Again, there is not enough detail in Table D10 to say a lot about photography and related items other than these items were in expenditure classes which accounted for 1.77 cents of the consumer's dollar in 1986, and 2.7 cents per dollar in 2000 (representing a 53% increase over the 15 year period).  Unfortunately, they were aggregated in with other like goods and services in both years – and this at least provides a guide to what the ABS considers to be like goods and services (which are therefore competing for the consumer's recreational spending).


 

 

 



[1]        The household is the basic unit for collection of spending information: it consists of a person or group of people living together and having common provision for food and other essentials of living.

[2]        The reference person for each household is chosen by applying the selection criteria below to all usual residents aged 15 years and over, from the top down, until a single appropriate reference person is identified: one of the partners in a registered or de facto marriage; a lone parent; the person with the highest income; and the eldest person. For example, in a couple, one family household the partner with the highest income is generally the reference person. However if both partners have the same income, the reference person is the eldest. In households containing more than one family, the reference person is selected from the primary family. The primary family is the family which contains dependent children.
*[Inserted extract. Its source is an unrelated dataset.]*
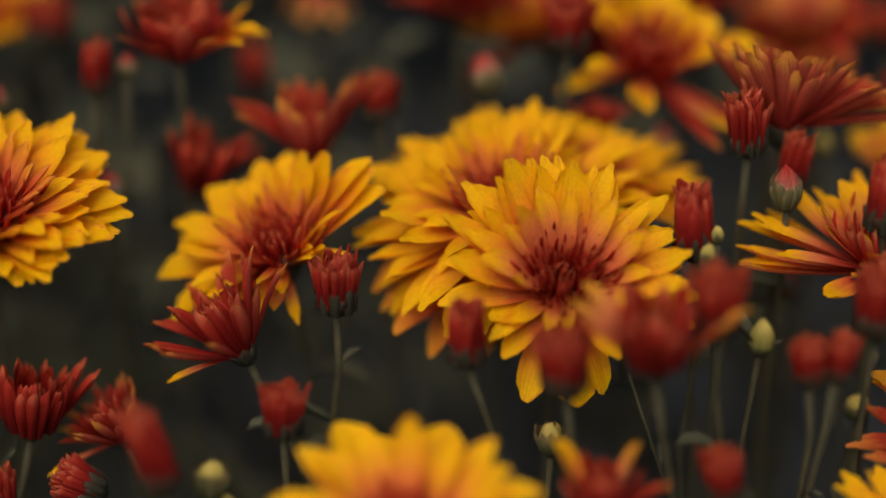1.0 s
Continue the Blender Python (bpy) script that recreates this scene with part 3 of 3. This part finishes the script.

If there is more than one family with dependent children, or there are no dependent children present in the household, then the primary family is the first family identified during the interview.

[3]        Capital cities comprise Australia’s six state capital city statistical divisions plus Darwin and the Canberra statistical divisions; other urban areas include those which had a population of 1000 people or more at the 1996 Census (excluding the capital cities), while rural areas comprised the rest.

[4]        Calculated as the sum of spending on Photographic equipment (excluding film and chemicals) and Photographic film and chemicals (including developing).